Facilitating Bladder Emptying

  • α1-blockers reduce smooth-muscle tone at the bladder outlet and prostate. The α1A subtype mediates prostatic/urethral contraction; α1D blockade improves storage symptoms. Non-selective (TAD): terazosin, alfuzosin, doxazosin; selective: silodosin (most selective), tamsulosin, naftopidil. Effective for storage and voiding symptoms in BOO; ineffective (and may cause SUI) for female OAB. Adverse effects: dizziness (most common; highest with terazosin/doxazosin), orthostatic hypotension, headache, nasal congestion, and retrograde/ejaculatory dysfunction (silodosin 14% > tamsulosin 2%). Cautions: planned cataract surgery (intraoperative floppy iris syndrome — tamsulosin highest risk, 40× alfuzosin; hold 4–7 days preop but risk persists), multiple antihypertensives/orthostasis (prefer silodosin), and concomitant PDE5 (sildenafil/vardenafil potentiate terazosin/doxazosin hypotension; tamsulosin 0.4 mg does not).
  • 5α-reductase inhibitors convert testosterone to DHT — finasteride inhibits type 2; dutasteride inhibits types 1 and 2. The Finasteride Study Group (Gormley 1992): 5 mg reduced symptoms, prostate size (~19%), and PSA (~50%). Adverse effects: reduced ejaculate volume (~4%), ED (4%), reduced libido (3%), gynecomastia (2%). Other benefits: improved PSA/DRE sensitivity for cancer detection, reduced prostatitis, and reduced risk of retention and BPH surgery.
  • Striated sphincter: no drug selectively relaxes it; botulinum toxin is used (e.g. neurologic sphincter dyssynergia).
  • Contractility: no effective drug for underactive bladder; bethanechol has little proven efficacy.
  • PDE5 inhibitors: monotherapy improves IPSS and IIEF but not Qmax; combined with an α-blocker, improves IPSS, IIEF, and Qmax. Only tadalafil is approved for LUTS/BPH.
  • Phytotherapy: saw palmetto showed no benefit over placebo (Bent 2006).

Other Agents

  • Desmopressin — a vasopressin analogue (V2-receptor water reabsorption); fast onset, used for nocturia/nocturnal polyuria and childhood enuresis (suppresses but does not cure; combine with an alarm). Main risk: hyponatremia (risk factors: increasing age, female sex, cardiac disease, high 24-h urine volume). Females are more sensitive — 25 μg MELT for females, 50–100 μg for males; check serum sodium at baseline, ~day 7, ~day 30, then every 6 months.
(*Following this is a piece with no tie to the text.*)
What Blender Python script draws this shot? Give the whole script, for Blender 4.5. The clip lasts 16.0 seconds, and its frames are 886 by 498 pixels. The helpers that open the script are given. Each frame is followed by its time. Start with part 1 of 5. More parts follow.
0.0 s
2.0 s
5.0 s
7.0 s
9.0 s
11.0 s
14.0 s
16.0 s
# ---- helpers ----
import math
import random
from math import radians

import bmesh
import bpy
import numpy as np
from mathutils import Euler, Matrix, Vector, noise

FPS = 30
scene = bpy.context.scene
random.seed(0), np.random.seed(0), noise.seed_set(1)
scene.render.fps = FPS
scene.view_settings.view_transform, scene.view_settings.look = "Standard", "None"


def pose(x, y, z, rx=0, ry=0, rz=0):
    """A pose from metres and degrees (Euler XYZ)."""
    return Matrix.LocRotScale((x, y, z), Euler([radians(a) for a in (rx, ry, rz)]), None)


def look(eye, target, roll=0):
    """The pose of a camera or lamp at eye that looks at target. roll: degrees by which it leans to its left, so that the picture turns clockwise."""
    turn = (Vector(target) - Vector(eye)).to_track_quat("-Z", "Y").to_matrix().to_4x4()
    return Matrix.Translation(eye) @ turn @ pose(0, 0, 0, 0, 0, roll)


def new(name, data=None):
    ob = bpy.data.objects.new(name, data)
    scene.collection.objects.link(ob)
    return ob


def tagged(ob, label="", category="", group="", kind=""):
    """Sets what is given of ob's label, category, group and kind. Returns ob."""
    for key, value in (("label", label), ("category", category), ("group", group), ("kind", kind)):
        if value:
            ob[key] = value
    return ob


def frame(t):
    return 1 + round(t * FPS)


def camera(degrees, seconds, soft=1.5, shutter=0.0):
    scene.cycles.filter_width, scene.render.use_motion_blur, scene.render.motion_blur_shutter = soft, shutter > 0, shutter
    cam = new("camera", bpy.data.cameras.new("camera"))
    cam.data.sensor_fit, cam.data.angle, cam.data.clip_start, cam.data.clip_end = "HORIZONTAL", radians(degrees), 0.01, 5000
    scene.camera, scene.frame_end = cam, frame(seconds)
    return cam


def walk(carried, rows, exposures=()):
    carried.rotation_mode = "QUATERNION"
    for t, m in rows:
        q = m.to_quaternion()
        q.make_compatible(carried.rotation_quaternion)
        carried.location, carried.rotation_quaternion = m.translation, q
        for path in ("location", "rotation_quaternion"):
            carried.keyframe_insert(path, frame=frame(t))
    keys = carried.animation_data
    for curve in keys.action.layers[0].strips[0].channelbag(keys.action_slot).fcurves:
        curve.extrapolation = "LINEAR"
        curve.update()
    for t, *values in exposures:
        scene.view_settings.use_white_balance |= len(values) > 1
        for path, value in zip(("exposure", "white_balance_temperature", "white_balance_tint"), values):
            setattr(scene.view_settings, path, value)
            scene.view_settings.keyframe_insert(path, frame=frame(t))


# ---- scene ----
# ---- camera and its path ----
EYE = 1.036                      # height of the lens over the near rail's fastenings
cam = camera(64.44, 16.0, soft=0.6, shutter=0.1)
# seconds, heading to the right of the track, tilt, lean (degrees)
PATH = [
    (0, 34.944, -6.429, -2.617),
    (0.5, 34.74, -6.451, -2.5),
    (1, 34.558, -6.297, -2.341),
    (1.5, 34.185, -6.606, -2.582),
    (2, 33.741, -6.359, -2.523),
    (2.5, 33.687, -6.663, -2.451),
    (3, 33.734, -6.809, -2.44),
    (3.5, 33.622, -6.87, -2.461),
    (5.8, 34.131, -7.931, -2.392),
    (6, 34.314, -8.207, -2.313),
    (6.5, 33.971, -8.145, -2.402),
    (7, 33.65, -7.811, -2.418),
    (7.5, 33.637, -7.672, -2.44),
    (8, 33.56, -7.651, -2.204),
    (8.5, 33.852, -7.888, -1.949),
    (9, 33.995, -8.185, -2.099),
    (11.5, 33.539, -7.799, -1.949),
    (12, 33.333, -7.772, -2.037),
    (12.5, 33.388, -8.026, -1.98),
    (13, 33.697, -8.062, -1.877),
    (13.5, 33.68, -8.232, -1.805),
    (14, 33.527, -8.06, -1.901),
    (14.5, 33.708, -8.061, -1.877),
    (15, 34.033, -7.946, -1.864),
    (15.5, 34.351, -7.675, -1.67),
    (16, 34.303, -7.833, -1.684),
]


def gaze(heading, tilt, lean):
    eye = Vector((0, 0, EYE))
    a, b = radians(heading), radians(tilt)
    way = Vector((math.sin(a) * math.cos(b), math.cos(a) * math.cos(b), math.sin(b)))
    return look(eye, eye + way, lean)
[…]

Contraindicated with type IIB/platelet-type vWD, impaired water excretion (hyponatremia, severe liver/renal/cardiac disease, polydipsia), or sodium-losing states.
  • Phenazopyridine (Pyridium): urinary analgesic; ≤2 days when used with a UTI antibiotic; causes orange urine/skin discoloration; rare methemoglobinemia.
  • Others: DMSO (intravesical, for interstitial cystitis), baclofen (GABA-B; poor DO efficacy), and calcium antagonists/potassium-channel openers (no bladder selectivity).

Combinations

  • α-blocker + 5-ARIMTOPS (n=3047): combination reduced clinical progression (1.5/100 person-years) more than doxazosin (2.7) or finasteride (2.9) alone (placebo 4.5). CombAT (n=4844, prostate ≥30 g): combination beat tamsulosin (but not dutasteride) for AUR/BPH surgery, and beat both monotherapies for clinical progression and symptoms at 4 years.
  • α-blocker + antimuscarinic — better than an α-blocker alone in men with OAB + BOO.
  • β3-agonist + antimuscarinic — mirabegron + solifenacin beats solifenacin alone without the added anticholinergic burden.

Self-Test

1. List the benefits of 5-ARIs. Reduced prostatitis risk, improved PSA/DRE sensitivity for prostate-cancer detection, reduced risk of acute urinary retention, and reduced risk of BPH-related surgery.

2. List the side effects of 5-ARIs. Reduced ejaculate volume, erectile dysfunction, loss of libido, and gynecomastia.

3. Which muscarinic receptor is most important for detrusor contraction, and which predominates in number? M3 is most important for contraction; M2 predominates ≥3:1 in number.